## Start

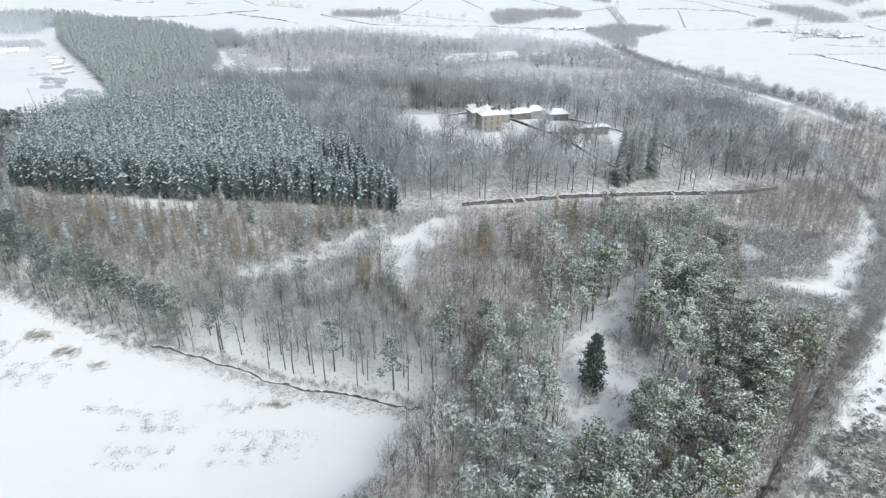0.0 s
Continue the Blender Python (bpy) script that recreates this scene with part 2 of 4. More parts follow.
NORTH_WOOD = [(-241, 790), (-204, 835), (-152, 873), (-79, 891), (-32, 884), (0, 877), (30, 850), (44, 800), (-52, 818), (-145, 822), (-228, 745)]
GARDEN_WALL = [(8, 253), (30, 258), (54, 264), (83, 270), (113, 277), (142, 286), (164, 298)]
TRACK = [(199, 281), (195, 265), (183, 246), (166, 223), (151, 205), (135, 185), (128, 189), (112, 190), (116, 197), (129, 200), (138, 202), (144, 215), (155, 225), (165, 231), (179, 252), (190, 274)]
LANE = [(60, 88), (76, 107), (91, 124), (108, 144), (129, 169), (150, 198), (183, 239), (203, 272), (207, 309), (211, 364), (226, 430)]
EAST_FIELD = [(79, 107), (87, 116), (93, 124), (104, 136), (114, 147), (125, 159), (137, 173), (146, 182), (155, 184), (165, 188), (177, 190), (191, 191), (196, 188), (200, 182), (203, 174), (202, 165), (200, 154), (197, 143), (190, 100), (150, 60), (45, 60), (64, 88)]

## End

◆ **Exercise directions**
Repeat the material above in full and exactly, omitting the pictures.

◆ **Result**
0.0 s
Continue the Blender Python (bpy) script that recreates this scene with part 2 of 4. More parts follow.
NORTH_WOOD = [(-241, 790), (-204, 835), (-152, 873), (-79, 891), (-32, 884), (0, 877), (30, 850), (44, 800), (-52, 818), (-145, 822), (-228, 745)]
GARDEN_WALL = [(8, 253), (30, 258), (54, 264), (83, 270), (113, 277), (142, 286), (164, 298)]
TRACK = [(199, 281), (195, 265), (183, 246), (166, 223), (151, 205), (135, 185), (128, 189), (112, 190), (116, 197), (129, 200), (138, 202), (144, 215), (155, 225), (165, 231), (179, 252), (190, 274)]
LANE = [(60, 88), (76, 107), (91, 124), (108, 144), (129, 169), (150, 198), (183, 239), (203, 272), (207, 309), (211, 364), (226, 430)]
EAST_FIELD = [(79, 107), (87, 116), (93, 124), (104, 136), (114, 147), (125, 159), (137, 173), (146, 182), (155, 184), (165, 188), (177, 190), (191, 191), (196, 188), (200, 182), (203, 174), (202, 165), (200, 154), (197, 143), (190, 100), (150, 60), (45, 60), (64, 88)]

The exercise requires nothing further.